Read Iceberg from a Notebook (Unofficially)

Fabric has a notebook , literally you can read anything, Snowflake recommend to use Spark with their catalog SDK,  I am not a Spark person, I am more into Python Engines, unfortunately it was not a nice ride, Tried Pyiceberg, Hyper, Databend  they all didn’t work for different reasons, luckily DuckDB works out of the box

Snowflake Parquet files are peculiar 

From a couple of big tables I did create, Snowflake seems to generate Parquet files with a fixed size 16 MB

Every file has only one row group, I had a look at the parquet metadata and it seems distinct count stats are generated, ( a lot of engines don’t do it as it is a very expensive operation)

Final Thoughts

That was just a quick look, today you can read Iceberg using Fabric notebook, but it will be interesting to see how PowerBI Direct Lake mode will behave with such a small file size when OneTable is available( hopefully not too far in the future) , I suspect a lot of users of Both PowerBI and Snowflake will be interested to learn more about this integration.

Loading Delta Table to Fabric OneLake using Delta Rust

Edit : Writing to delta is now substantially easier, and you don’t need to pass credential

from deltalake.writer import write_deltalake write_deltalake("abfss://xxxxx@onelake.dfs.xx",df,mode='overwrite')

TL;DR : you can load data to Fabric managed table area using the Python Package Delta-rs, (internally it is written in Rust) it is very handy when Spark is not the appropriate Solution for example in cloud functions where resources are very limited.

Load Files to Delta Tables using abfss

In this code, we use Pyarrow Dataset to list multiple folders and Load it as a Delta Table using Delta Rust,  because we are using a URL, we can save data anywhere in any workspace assuming we have write access to, notice as of today, Pyarrow don’t support OneLake URL yet, so you need to read it from a mounted Lakehouse

import pyarrow.dataset as ds
from deltalake.writer import write_deltalake
aadToken = notebookutils.credentials.getToken('storage')
storage_options={"bearer_token": aadToken, "use_fabric_endpoint": "true"}
sf=100
rowgroup           = 2000000
nbr_rowgroup_File  = 8 * rowgroup
for tbl in ['lineitem','nation','region','customer','supplier','orders','part','partsupp'] :
     print(tbl)
     dataset = ds.dataset(f'/lakehouse/default/Files/{sf}/{tbl}',format="parquet")
     write_deltalake(f"abfss://xxxxx@onelake.dfs.fabric.microsoft.com/yy.Lakehouse/Tables/{tbl}"\
     ,dataset\
     ,mode='overwrite',overwrite_schema=True,max_rows_per_file   =nbr_rowgroup_File,min_rows_per_group=rowgroup,max_rows_per_group=rowgroup\
     ,storage_options=storage_options)

Load Files to Delta Tables using mounted Lakehouse

Alternatively, if you mount a lakehouse you can use something like this

write_deltalake(f"/lakehouse/default/Tables/name",df,engine='rust',mode="append",  storage_options={"allow_unsafe_rename":"true"})

Note : rowgroup size is just for information, that’s a whole different topic for another day 🙂

I did use it to Load 38 GB of compressed Parquet files, and it did work fine, Both SQL and Vertipaq did run Queries without problem.

There are still some Bugs

Because Fabric in-house Engines (Vertipaq, SQL etc) are tested using Delta Tables generated by first party tools (Spark, DF Gen2) you may find some incompatibility issues when using Delta Rust, Personally I did find that Vertipaq does not support RLE_Dictionnary, and some issues with SQL Engine which I can’t easily reproduce, although it works fine with Fabric Spark ( I did report the bug )

How About V-Order ?

V Order is a Microsoft proprietary tech, so it can’t be used here.

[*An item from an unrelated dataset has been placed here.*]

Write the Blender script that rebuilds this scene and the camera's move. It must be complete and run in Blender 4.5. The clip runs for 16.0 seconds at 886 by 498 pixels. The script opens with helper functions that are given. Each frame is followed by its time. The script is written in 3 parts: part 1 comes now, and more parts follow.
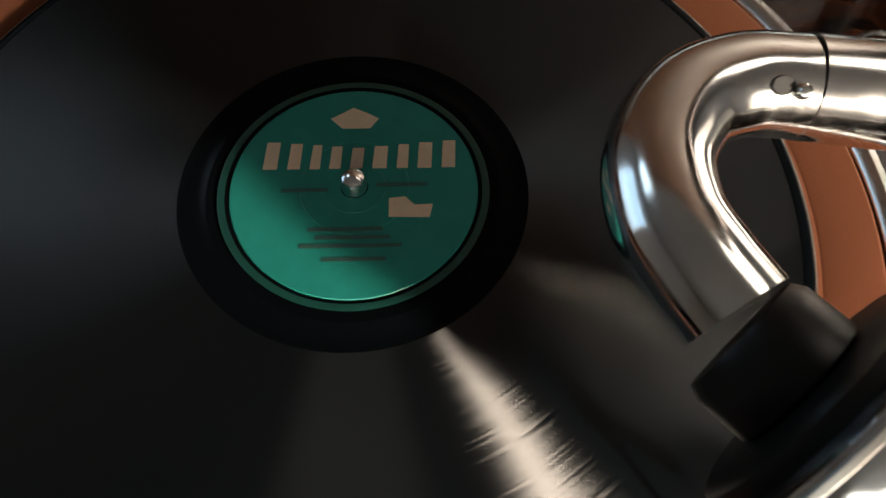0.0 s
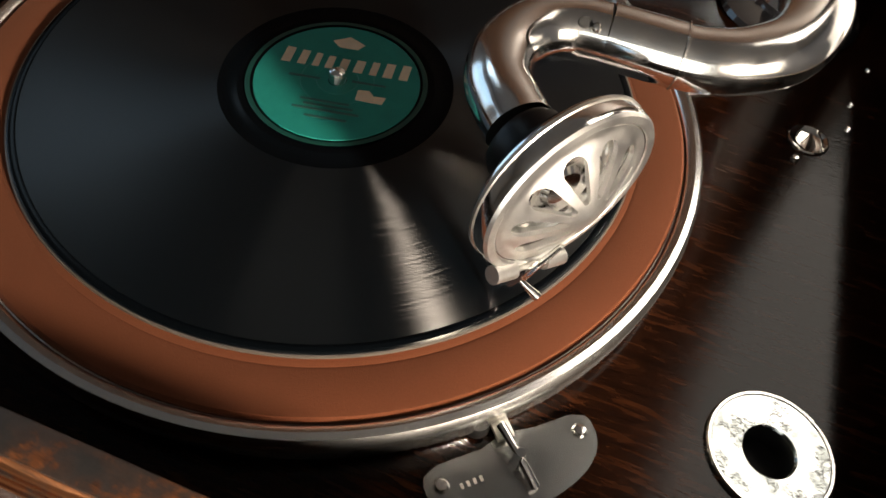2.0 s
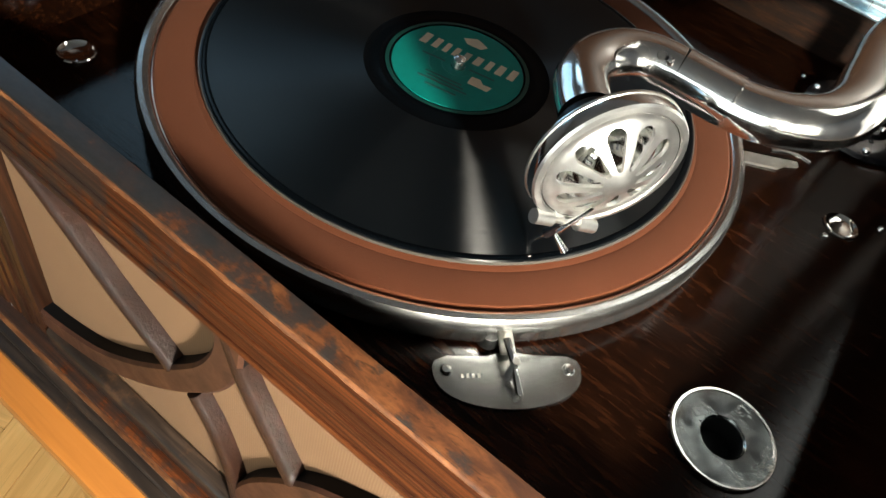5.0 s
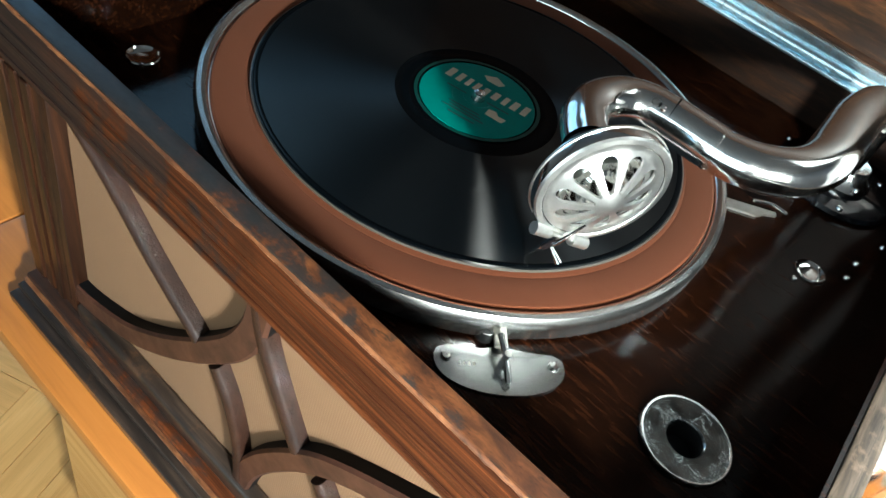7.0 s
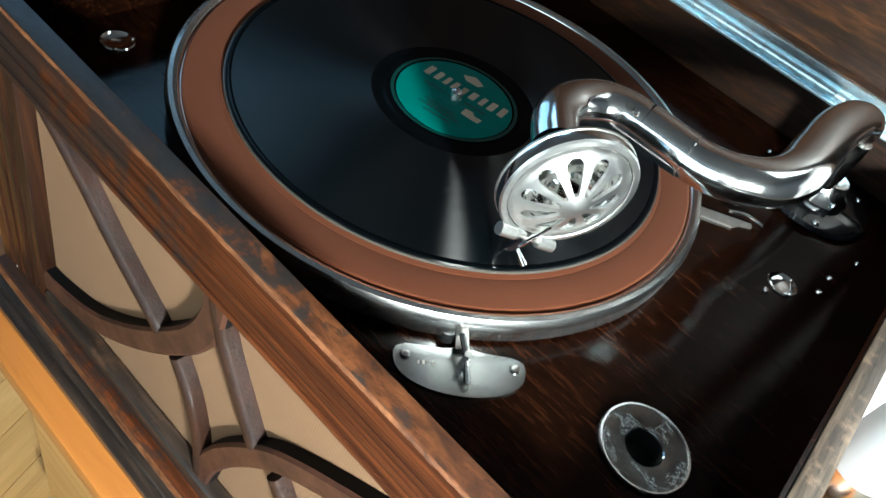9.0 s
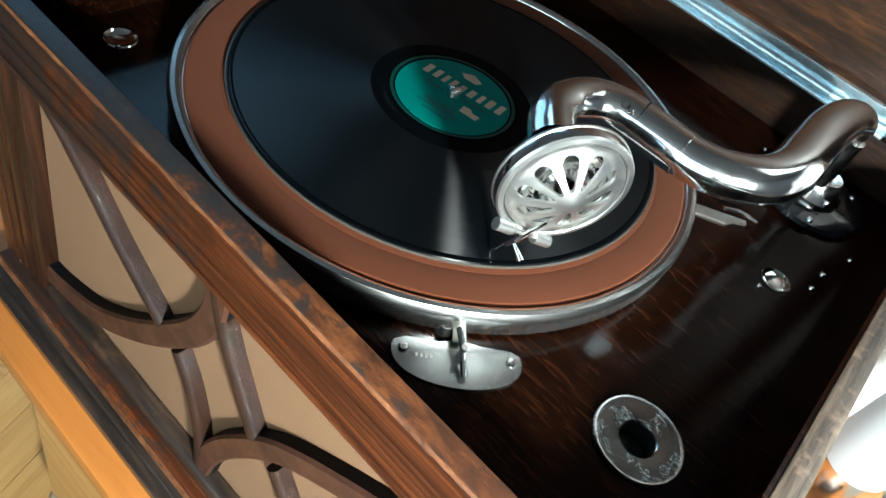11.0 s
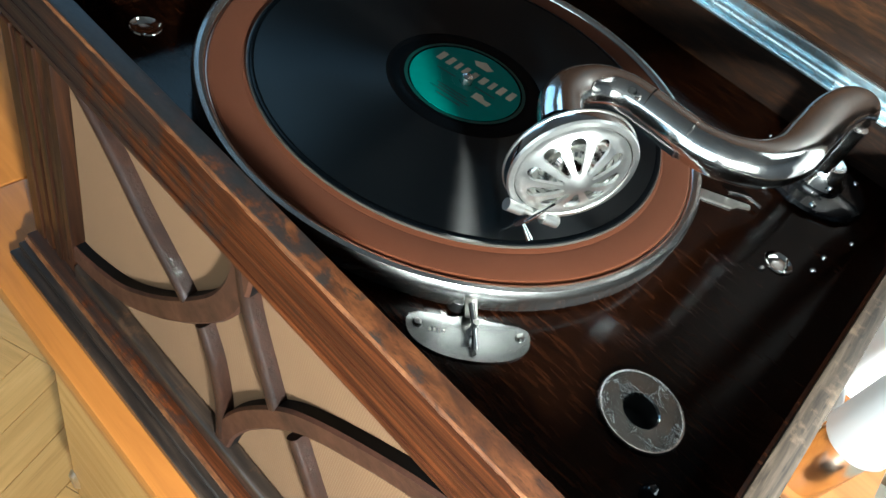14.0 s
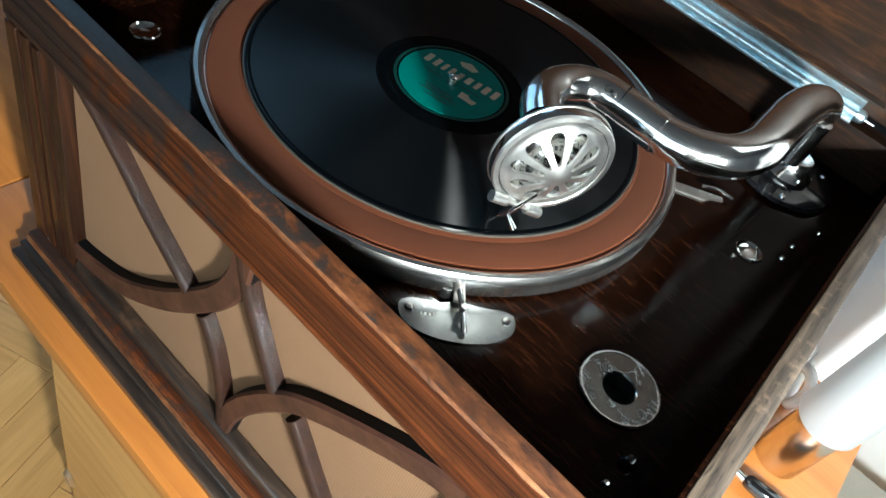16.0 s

From my testing, V Order produces better compressed Parquet files by altering the sort orders of columns, so unfortunately if you use Delta Rust you lose that.

Final Thoughts

One of the first questions about Fabric I got from some skeptical audience was; How Open is it ? and to be honest I had my doubts too, turns out it is just Azure Storage with a custom URL, and it is Just Delta Table under the hood.

I would like to thank Josh and Matt for adding this feature to Delta Rust.